O propósito do prior era tão formidável que sentia a necessidade de explicar, antecipadamente, o sentido do seu agir. Não porque fosse um gesto que poderia ser confundido com uma iniciativa humanitária ou de simples altruísmo. Ao contrário, suas palavras eram necessárias porque seu gesto assemelhava-se de maneira clara com o agir de Jesus. Diante das possíveis considerações de outros, que poderiam parecer até mais razoáveis ou piedosas, mas que continuavam a ser penúltimas, Chergé assumia uma posição “última”. Optava por se colocar totalmente na posição de Deus Pai. Não se conformava com nada que não fosse participação no Seu olhar amoroso sobre os homens, bons ou maus, cristãos ou não cristãos, inclusive os seus futuros assassinos.

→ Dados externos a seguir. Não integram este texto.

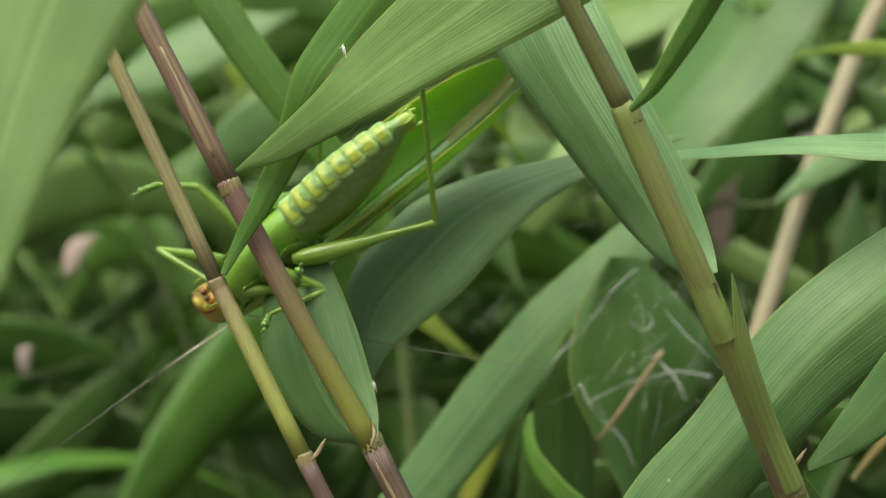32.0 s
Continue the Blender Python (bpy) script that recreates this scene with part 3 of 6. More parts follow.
LEAF_J = [(-75.0, -40.0, -51.7, 0.2, 0.0, -0.8), (-56.3, -40.0, -50.7, 0.9, -4.0, -2.5), (-38.0, -39.0, -50.6, 0.4, -5.0, -3.2), (-19.6, -37.0, -52.5, -0.4, -5.0, -3.8), (0.3, -35.0, -55.6, -0.8, -5.0, -3.7), (19.4, -33.0, -57.5, -0.8, -5.0, -3.2), (35.5, -30.0, -59.2, -1.0, -4.0, -1.9), (53.1, -24.0, -62.3, 0.1, 0.0, -0.2)]
LEAF_D = [(86.5, 6.0, -11.8, -0.7, -3.0, -1.3), (77.5, 5.0, -5.8, -1.3, -3.0, -3.3), (69.5, 4.0, -0.6, -1.1, -3.0, -4.8), (59.8, 2.0, 3.6, -1.5, -3.0, -5.4), (50.5, 1.0, 7.9, -1.8, -3.0, -4.3), (40.3, 2.0, 12.1, -1.7, -3.0, -2.5), (30.5, 5.0, 14.8, -1.2, -3.0, -1.9), (19.3, 10.0, 15.8, -0.4, -3.0, -2.0), (8.9, 15.0, 16.5, -0.0, -3.0, -1.4), (-0.3, 20.0, 16.2, 0.0, -3.0, -1.0), (-7.9, 25.0, 16.1, 0.0, -3.0, -0.7), (-13.1, 30.0, 15.4, 0.0, -3.0, -0.2)]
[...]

O impacto que o filme Homens de Deus produziu levou a imagem e a fama desses monges a todo o Ocidente. Ficará, então, mais fácil também para nós, compreender por que o martírio é a forma suprema de testemunho cristão. Ajuda-nos este belíssimo trecho de João Paulo II: “O mártir, de fato, é a mais genuína testemunha da verdade sobre a existência. Ele sabe que se deparou, no encontro com Jesus Cristo, com a verdade sobre a sua vida e nada e ninguém poderá jamais arrancar-lhe essa certeza. Nem o sofrimento nem a morte violenta poderão fazê-lo retroceder da adesão à verdade que descobriu no encontro com Cristo. Eis por que até hoje o testemunho dos mártires fascina, gera consenso, é acolhido e seguido. Essa é a razão pela qual confiamos nas palavras deles: descobre-se neles a evidência de um amor que não precisa de longas argumentações para ser convincente, dado que fala a cada um do que ele, no fundo, já percebe como verdade procurada há tempo. Enfim, o mártir provoca em nós uma profunda confiança, porque diz o que nós já sentimos e torna evidente o que também nós gostaríamos de ter a força de expressar” (Fides et Ratio, 32).